Building the Trail
Sempervirens Fund began building the Skyline-to-the-Sea Trail in 1969 and worked over the years in partnership with California State Parks, local Boy Scouts and Girl Scouts, the Loma Prieta Chapter of the Sierra Club, and volunteers from many trail organizations. The route was officially named the “Skyline-to-the-Sea Trail” when Sempervirens Fund purchased several properties for Big Basin Redwoods State Park, including part of the Hoover Ranch which is now the Rancho del Oso Nature and History Center, that extended the Trail to the sea at Waddell State Beach in 1976. The years of work and collaboration were well worth the effort. The completed Skyline-to-the-Sea Trail offers an incredibly diverse tour of the redwood world descending from ridgetop vistas through meadows, crags, and forests of Castle Rock State Park; weaving through old-growth redwood forest, creeks, and waterfalls in Big Basin Redwoods State Park; and emerging at the Pacific Ocean at Waddell State Beach.

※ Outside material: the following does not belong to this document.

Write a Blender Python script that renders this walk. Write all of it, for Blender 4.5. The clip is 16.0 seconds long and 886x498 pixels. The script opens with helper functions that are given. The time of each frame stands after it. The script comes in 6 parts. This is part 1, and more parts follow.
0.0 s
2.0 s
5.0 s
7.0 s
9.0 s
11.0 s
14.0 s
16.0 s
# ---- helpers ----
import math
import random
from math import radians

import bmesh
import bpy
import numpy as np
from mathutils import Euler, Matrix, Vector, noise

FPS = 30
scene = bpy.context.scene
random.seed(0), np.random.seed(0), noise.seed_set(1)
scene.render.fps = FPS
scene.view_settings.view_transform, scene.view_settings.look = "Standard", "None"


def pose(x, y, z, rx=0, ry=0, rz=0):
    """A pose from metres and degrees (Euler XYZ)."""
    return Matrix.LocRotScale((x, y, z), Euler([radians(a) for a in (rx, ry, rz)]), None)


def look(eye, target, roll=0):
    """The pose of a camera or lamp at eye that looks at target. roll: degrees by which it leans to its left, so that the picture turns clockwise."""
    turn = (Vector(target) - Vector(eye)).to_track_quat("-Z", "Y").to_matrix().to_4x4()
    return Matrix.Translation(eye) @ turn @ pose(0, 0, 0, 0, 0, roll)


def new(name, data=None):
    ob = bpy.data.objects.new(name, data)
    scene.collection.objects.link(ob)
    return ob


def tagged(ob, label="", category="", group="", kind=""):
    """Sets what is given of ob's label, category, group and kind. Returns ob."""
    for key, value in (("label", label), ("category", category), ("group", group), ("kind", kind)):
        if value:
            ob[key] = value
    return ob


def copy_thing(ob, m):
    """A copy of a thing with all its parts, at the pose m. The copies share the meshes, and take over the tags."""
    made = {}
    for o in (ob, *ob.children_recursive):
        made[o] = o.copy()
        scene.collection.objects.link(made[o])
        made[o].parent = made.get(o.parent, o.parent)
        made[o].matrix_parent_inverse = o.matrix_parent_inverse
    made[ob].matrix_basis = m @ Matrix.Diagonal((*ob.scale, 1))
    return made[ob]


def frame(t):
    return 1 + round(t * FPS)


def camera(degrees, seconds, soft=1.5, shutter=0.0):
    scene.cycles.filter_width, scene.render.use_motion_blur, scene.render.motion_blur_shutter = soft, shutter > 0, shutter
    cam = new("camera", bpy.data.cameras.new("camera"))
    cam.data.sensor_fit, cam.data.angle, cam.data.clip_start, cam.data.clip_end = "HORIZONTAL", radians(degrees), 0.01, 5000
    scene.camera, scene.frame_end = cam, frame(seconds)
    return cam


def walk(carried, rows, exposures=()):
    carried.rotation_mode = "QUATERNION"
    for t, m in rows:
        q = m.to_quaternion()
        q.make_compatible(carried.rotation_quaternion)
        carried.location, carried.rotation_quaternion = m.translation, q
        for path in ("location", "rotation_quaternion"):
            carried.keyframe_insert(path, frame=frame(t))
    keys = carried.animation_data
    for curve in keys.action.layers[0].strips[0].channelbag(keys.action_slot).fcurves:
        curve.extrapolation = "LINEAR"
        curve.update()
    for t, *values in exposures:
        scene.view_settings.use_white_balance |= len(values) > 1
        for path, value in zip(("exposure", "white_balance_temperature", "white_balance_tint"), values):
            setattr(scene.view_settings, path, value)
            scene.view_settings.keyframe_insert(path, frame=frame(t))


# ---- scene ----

Today, the Skyline-to-the-Sea Trail is one of the most popular backpacking trails in the San Francisco Bay Area, inviting people near and far to experience the magnificence of coast redwood forests, and to understand why they are so critical to protect for wildlife and future generations. Sempervirens Fund continues to protect land near the Skyline-to-the-Sea Trail to provide connected habitat that plants and wildlife need to thrive and recreational opportunities so people can enjoy them. Here is one of the most recent properties Sempervirens Fund supporters have preserved forever along the Skyline-to-the-Sea Trail.
Castle Rock West
Next to Castle Rock State Park and the Skyline-to-the-Sea Trail, Castle Rock West’s 50 acres of coast redwood forest was one of the last unprotected inholdings of the Park until Sempervirens Fund preserved them in 2018. Castle Rock West is just north of the Waterman Gap campground, an important stopover for backpackers along the 30-mile Skyline-to-the-Sea Trail. The property lies within the natural watershed boundary of Castle Rock State Park and could help to support recreation along the Skyline-to-the-Sea Trail with visitor amenities in the future.